Album Review: Zola Jesus - Conatus

The power of lies in how it showcases Zola Jesus' pop sensibility without losing or short-shifting her unique, considered sound in the slightest.

B+ | 10.04.11 | ADA | Stream | MP3 | Vinyl | CD

Nika Rosa Danilova, better known by her nom-de-electro-goth Zola Jesus, has been making her own unique brand of classically-influenced industrial pop (yes!) with an overarching dark side since 2006, before she could even legally buy cigarettes. Drawing inspiration for the cold, wide-open soundscapes she’s prolifically released on multiple EPs and full-length records since 2009 from the frigid desolation of a snowbound Wisconsin childhood as much as from post-punk and classical opera, Danilova’s releases effortlessly evade genre classification. They’re songs that evoke frozen, beautiful, empty places, songs of unfamiliar and sort of creepy but totally impossible beauty, songs that amound influences from Swans to Nietzsche – songs that really have no precedent. Now that Danilova’s reached the ripe old age of 22, she’s started to dig deeper into her poppier influences, and her third full-length release Conatus reads like an alien tribute to classic pop balladry. That is to say, it’s awesome.

You can’t talk about Zola Jesus without talking about Danilova’s voice, which is like Kate Bush pitchshifted down at least two octaves. When she sings unaccompanied or over loops of her own voice (see: the end of “Avalanche” when the song starts to sound like its title, an eerily quiet rush) she sounds like she’s singing a ghostly alto version of a classical aria. It’s a unique instrument in its own right – she opens “Vessel” with a heavily processed vocal collage that, for other singers, would probably end up sounding totally computerized; for Danilova, it’s an unexpected moment to show off her tremendous range.

Her electronic, hearbeat-pulsing backbeats, poppier (sometimes to the point of clubby) on Conatus than ever before, are simple enough to give her voice ample time to shine but complex and interesting enough to drive the instrumental moments along. Album highlight “Seekir” starts with an undulating bass drone as the foundation beneath Danilova’s rhythmic, chanted, almost spiritual croons before transforming into a bona-fide eighties pop song complete with driving, arpeggiated synths. It never descends into cheesy territory thanks to Danilova’s truly incredible pipes, whose cold depth never completely masks the warm intensity that pervades every note. When she repeats “I wanna go and I’ll never stop,” even as all the instrumentation drops out beneath her, it’s impossible to deny it. “In Your Nature” has the same gradual, string-bolstered growth to head-nodding pop without entirely losing sight of Danilova’s trademark infinite, cold soundscape. It’s when she integrates her pop sensibility into that gothic-industrial-classical (what a hyphenate!) mode that she becomes most accessible, and, we think, is at her best.

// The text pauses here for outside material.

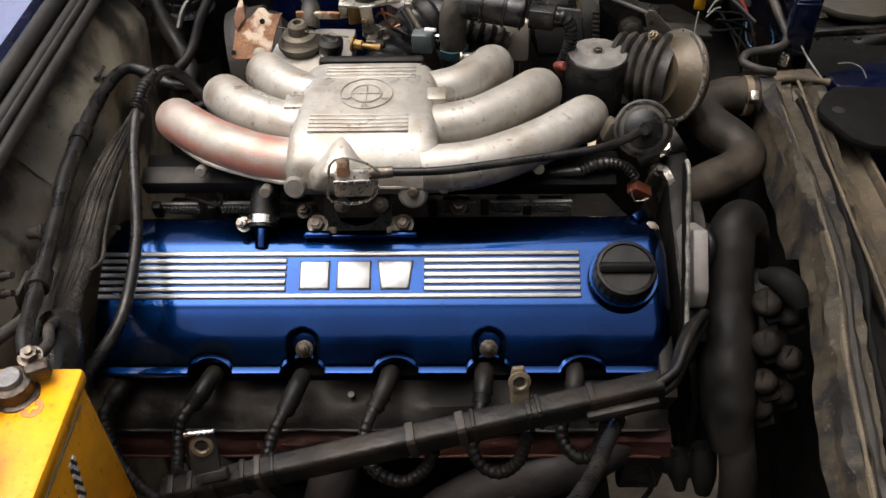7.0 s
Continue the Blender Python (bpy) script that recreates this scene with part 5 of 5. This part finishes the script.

Conatus isn’t quite at the unabashed pop level of Danilova’s other project Nika + Rory with her touring bandmate Nick Turco – it is, after all, a Zola Jesus record. The power of Conatus lies in how it showcases Danilova’s pop sensibility without losing or short-shifting her unique, considered sound in the slightest. A perfect autumn record for watching the leaves fall.